***** Data block

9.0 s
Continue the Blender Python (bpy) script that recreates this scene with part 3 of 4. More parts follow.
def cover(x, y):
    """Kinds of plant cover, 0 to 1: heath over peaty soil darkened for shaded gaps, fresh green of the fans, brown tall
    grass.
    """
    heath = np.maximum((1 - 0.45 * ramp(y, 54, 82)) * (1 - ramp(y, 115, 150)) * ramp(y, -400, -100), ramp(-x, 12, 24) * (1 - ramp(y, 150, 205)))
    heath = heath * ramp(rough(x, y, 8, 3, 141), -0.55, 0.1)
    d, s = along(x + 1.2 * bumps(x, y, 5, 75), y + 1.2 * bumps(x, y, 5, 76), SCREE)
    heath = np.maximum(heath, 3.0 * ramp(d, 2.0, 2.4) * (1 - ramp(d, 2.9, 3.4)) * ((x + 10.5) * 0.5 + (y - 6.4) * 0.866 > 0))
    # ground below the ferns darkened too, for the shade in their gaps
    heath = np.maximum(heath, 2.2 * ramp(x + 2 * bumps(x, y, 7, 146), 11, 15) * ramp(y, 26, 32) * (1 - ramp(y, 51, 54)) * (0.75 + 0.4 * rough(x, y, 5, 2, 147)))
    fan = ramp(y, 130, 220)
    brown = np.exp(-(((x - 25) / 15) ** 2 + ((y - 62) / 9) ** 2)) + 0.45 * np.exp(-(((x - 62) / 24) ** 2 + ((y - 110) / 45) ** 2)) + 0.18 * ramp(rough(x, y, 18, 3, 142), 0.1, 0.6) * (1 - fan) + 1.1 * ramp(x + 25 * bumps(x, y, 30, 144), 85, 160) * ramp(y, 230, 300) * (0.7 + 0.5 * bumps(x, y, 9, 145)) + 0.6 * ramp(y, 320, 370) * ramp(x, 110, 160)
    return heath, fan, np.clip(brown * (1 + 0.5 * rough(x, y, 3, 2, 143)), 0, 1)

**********

__What you are asked to do__:
Copy the material above verbatim.

__Answer__:
9.0 s
Continue the Blender Python (bpy) script that recreates this scene with part 3 of 4. More parts follow.
def cover(x, y):
    """Kinds of plant cover, 0 to 1: heath over peaty soil darkened for shaded gaps, fresh green of the fans, brown tall
    grass.
    """
    heath = np.maximum((1 - 0.45 * ramp(y, 54, 82)) * (1 - ramp(y, 115, 150)) * ramp(y, -400, -100), ramp(-x, 12, 24) * (1 - ramp(y, 150, 205)))
    heath = heath * ramp(rough(x, y, 8, 3, 141), -0.55, 0.1)
    d, s = along(x + 1.2 * bumps(x, y, 5, 75), y + 1.2 * bumps(x, y, 5, 76), SCREE)
    heath = np.maximum(heath, 3.0 * ramp(d, 2.0, 2.4) * (1 - ramp(d, 2.9, 3.4)) * ((x + 10.5) * 0.5 + (y - 6.4) * 0.866 > 0))
    # ground below the ferns darkened too, for the shade in their gaps
    heath = np.maximum(heath, 2.2 * ramp(x + 2 * bumps(x, y, 7, 146), 11, 15) * ramp(y, 26, 32) * (1 - ramp(y, 51, 54)) * (0.75 + 0.4 * rough(x, y, 5, 2, 147)))
    fan = ramp(y, 130, 220)
    brown = np.exp(-(((x - 25) / 15) ** 2 + ((y - 62) / 9) ** 2)) + 0.45 * np.exp(-(((x - 62) / 24) ** 2 + ((y - 110) / 45) ** 2)) + 0.18 * ramp(rough(x, y, 18, 3, 142), 0.1, 0.6) * (1 - fan) + 1.1 * ramp(x + 25 * bumps(x, y, 30, 144), 85, 160) * ramp(y, 230, 300) * (0.7 + 0.5 * bumps(x, y, 9, 145)) + 0.6 * ramp(y, 320, 370) * ramp(x, 110, 160)
    return heath, fan, np.clip(brown * (1 + 0.5 * rough(x, y, 3, 2, 143)), 0, 1)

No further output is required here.